You do know the history of this car. The car has traveled 90,000 miles in three years which probably indicates that the car was used for a lot of highway travel. This is a plus, as highway miles are easier on a car. On the other hand, if your BIL was a taxi driver and this was his vehicle, then it has had pretty hard miles.

Back in 1955, my dad was offered a 1954 Buick that had gone 24,000 miles, which was considered high mileage for a one year old car in those days. He knew the couple that owned the car. They had purchased the car for their retirement and had traveled from the midwest to California and back, and then made a couple trips to Florida. They were selling the car because the man’s company called him out of retirement to manage a plant in Australia for two years. He was given a new car in Australia and another new car when he returned to the states. The car fit our needs–it was a sedan and had a manual transmission that my dad prefered. He bought the car, reasoning that road miles were easy on a car and it turned out to be a wonderful car.

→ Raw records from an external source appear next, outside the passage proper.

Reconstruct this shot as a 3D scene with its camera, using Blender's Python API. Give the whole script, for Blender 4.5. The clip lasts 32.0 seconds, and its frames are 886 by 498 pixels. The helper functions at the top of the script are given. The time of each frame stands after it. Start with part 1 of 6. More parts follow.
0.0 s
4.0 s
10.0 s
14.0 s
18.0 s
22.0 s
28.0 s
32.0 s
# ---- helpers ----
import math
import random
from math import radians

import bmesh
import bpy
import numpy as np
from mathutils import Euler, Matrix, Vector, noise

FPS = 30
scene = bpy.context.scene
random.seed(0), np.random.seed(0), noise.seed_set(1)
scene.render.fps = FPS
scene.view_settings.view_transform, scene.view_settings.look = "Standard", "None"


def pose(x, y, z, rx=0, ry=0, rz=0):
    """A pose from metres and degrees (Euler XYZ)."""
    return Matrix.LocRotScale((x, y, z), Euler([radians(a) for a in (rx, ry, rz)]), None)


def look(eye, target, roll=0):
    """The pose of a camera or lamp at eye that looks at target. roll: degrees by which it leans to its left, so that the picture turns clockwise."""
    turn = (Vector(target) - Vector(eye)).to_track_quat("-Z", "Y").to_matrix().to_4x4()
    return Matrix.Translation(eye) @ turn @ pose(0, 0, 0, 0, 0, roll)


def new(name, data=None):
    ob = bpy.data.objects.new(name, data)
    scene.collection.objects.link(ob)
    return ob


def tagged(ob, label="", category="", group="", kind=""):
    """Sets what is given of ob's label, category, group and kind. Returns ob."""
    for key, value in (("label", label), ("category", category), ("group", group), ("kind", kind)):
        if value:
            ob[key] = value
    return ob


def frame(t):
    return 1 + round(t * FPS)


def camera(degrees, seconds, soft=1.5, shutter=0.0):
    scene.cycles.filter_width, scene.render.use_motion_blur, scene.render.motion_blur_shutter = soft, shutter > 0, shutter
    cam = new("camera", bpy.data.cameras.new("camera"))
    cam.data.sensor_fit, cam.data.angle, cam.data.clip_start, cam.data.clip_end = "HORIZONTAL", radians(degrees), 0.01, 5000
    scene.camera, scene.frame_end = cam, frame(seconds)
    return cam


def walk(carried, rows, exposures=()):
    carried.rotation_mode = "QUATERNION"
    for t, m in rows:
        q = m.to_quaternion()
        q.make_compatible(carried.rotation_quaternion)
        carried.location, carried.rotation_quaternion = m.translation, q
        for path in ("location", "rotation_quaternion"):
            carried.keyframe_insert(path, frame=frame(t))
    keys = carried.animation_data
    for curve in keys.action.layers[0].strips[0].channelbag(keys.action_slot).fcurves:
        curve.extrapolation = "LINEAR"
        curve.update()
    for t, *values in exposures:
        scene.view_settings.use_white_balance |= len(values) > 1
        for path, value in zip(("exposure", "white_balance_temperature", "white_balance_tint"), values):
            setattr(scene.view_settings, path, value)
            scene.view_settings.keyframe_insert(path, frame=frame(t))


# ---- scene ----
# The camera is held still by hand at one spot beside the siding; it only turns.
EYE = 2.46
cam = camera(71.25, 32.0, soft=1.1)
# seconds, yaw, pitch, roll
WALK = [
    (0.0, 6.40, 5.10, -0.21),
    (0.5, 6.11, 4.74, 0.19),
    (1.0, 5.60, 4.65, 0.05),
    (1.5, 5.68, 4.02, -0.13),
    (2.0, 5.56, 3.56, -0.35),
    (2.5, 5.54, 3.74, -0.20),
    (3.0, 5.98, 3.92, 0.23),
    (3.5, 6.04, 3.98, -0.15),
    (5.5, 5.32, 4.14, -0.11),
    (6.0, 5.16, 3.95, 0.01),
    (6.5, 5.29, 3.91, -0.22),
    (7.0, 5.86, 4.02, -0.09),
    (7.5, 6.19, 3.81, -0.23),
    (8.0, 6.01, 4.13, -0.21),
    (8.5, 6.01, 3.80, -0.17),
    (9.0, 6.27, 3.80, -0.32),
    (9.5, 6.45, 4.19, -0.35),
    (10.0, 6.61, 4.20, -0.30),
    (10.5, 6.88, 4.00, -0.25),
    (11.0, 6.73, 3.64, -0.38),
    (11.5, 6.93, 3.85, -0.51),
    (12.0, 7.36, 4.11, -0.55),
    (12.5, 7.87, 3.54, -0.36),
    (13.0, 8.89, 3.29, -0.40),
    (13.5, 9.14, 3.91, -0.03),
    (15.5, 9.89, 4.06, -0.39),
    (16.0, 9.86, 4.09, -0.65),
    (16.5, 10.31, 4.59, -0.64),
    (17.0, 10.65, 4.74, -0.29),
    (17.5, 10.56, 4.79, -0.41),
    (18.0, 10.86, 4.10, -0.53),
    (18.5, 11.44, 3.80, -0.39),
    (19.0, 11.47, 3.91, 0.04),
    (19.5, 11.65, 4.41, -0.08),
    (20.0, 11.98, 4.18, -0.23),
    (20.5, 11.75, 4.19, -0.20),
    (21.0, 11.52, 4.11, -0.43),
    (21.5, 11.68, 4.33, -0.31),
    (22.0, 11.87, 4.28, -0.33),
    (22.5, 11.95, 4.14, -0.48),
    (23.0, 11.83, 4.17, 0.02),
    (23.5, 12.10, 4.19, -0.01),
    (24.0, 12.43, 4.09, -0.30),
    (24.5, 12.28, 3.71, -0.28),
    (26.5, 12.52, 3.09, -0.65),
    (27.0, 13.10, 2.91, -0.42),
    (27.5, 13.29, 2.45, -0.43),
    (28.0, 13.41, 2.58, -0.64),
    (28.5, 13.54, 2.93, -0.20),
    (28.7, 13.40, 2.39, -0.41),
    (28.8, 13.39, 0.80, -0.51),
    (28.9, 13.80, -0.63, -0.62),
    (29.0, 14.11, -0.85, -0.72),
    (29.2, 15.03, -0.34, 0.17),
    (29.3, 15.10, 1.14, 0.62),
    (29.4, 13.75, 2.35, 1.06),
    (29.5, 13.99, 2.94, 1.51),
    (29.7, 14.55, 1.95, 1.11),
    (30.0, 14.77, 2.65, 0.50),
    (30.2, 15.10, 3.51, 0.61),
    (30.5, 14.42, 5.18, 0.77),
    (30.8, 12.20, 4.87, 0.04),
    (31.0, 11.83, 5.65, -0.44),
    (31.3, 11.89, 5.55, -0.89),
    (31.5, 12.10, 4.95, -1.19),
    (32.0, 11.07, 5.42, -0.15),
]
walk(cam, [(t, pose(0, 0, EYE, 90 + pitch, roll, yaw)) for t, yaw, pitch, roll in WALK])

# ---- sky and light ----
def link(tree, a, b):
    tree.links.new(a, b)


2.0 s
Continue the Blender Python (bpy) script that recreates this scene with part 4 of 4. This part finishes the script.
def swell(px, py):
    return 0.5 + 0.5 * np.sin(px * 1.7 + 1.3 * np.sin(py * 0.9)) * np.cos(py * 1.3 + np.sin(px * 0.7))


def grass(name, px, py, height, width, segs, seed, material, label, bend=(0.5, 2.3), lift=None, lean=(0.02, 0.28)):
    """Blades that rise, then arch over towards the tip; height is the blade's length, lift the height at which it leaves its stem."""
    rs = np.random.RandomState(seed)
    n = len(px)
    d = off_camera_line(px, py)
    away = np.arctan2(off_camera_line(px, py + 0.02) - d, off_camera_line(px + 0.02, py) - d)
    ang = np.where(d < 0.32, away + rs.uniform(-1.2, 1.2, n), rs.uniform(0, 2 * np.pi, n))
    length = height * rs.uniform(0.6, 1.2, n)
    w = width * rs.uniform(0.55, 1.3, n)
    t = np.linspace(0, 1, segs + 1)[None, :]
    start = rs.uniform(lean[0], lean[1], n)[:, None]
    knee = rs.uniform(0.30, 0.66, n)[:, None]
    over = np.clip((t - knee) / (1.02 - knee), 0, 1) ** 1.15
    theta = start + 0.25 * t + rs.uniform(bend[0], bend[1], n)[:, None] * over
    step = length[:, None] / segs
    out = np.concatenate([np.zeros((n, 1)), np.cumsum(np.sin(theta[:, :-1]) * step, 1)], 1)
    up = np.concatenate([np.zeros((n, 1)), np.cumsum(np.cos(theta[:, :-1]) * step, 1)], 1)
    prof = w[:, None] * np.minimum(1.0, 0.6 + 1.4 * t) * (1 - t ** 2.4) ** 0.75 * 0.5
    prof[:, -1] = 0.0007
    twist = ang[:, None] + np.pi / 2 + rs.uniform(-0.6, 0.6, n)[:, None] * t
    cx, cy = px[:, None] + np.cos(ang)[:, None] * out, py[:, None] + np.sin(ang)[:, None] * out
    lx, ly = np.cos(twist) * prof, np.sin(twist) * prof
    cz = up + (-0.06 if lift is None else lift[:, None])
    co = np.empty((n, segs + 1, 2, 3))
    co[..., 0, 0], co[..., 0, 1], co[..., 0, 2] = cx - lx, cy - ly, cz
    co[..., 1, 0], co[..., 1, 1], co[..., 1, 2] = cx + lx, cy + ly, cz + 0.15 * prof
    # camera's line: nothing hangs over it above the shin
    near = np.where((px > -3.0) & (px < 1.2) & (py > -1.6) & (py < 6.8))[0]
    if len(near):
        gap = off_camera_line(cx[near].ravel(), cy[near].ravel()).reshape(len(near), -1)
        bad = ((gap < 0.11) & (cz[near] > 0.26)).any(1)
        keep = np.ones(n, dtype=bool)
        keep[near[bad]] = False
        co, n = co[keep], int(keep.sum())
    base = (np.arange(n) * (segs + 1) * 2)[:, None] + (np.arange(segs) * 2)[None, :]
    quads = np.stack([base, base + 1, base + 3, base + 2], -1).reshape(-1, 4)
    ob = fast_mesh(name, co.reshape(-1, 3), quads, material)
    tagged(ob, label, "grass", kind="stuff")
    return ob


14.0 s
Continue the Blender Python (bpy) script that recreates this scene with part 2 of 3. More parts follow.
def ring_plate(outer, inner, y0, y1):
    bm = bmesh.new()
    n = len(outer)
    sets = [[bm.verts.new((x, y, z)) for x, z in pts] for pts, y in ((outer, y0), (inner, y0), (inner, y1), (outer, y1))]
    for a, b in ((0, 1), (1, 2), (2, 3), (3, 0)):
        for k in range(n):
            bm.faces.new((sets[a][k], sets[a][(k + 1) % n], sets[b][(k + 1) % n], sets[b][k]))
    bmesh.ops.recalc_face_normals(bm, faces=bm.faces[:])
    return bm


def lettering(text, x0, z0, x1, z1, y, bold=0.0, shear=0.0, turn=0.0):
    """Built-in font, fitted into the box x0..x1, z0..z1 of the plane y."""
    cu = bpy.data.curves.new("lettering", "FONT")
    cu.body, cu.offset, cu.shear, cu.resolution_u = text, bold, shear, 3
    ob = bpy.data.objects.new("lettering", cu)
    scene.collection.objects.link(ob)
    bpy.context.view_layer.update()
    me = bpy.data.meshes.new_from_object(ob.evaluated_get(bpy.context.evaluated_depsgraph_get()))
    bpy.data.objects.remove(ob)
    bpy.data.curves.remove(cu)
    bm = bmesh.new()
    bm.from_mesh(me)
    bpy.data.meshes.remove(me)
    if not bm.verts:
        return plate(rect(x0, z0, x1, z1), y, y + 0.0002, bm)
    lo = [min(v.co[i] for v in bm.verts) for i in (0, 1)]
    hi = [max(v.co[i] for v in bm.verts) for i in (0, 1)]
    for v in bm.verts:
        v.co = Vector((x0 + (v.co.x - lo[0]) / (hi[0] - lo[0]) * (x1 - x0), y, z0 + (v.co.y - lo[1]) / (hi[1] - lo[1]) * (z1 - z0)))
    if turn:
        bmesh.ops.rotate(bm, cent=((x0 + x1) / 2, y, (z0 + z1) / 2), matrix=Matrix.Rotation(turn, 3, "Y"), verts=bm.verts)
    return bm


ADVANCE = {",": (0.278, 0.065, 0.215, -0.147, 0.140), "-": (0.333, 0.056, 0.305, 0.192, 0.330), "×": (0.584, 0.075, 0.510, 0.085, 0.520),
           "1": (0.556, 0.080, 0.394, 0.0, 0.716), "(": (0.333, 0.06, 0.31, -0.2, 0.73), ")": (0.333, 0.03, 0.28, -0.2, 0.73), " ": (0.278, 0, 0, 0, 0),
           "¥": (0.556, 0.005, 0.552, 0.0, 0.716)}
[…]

I bought it from him nine years later, and when I finally sold the car, it had gone 160,000 miles and never had major engine work. It was still on the streets a couple years later.

I don’t know anything about used car prices, but if you have checked it out and the price seems good, and the Pacifica meets your needs, I think I would buy the car.


#7

Sorry, I don’t know why this posted twice.


#8

There is no timing belt on this car. Timing chain.


#9

It is a bit smaller than our minivan, which seats 8. I like a vehicle that seats 2/3/2 or 2/3/3, but there aren’t a lot of minivans out there that seat 8 anymore.

We’re probably not going to buy this vehicle due to the mileage.


#10

It is an excellent price at $8100 if it meets your needs.

I would not worry much on miles if he was driving it distances(eg not in town taxi or delivery service). 90k beyond easy for vehicle if highway miles.

If is likely due for a little maintenance like spark plugs, transmission fluid change, and possibly brakes still a great deal. Just leave maybe $500-$1000 around for mainenance work.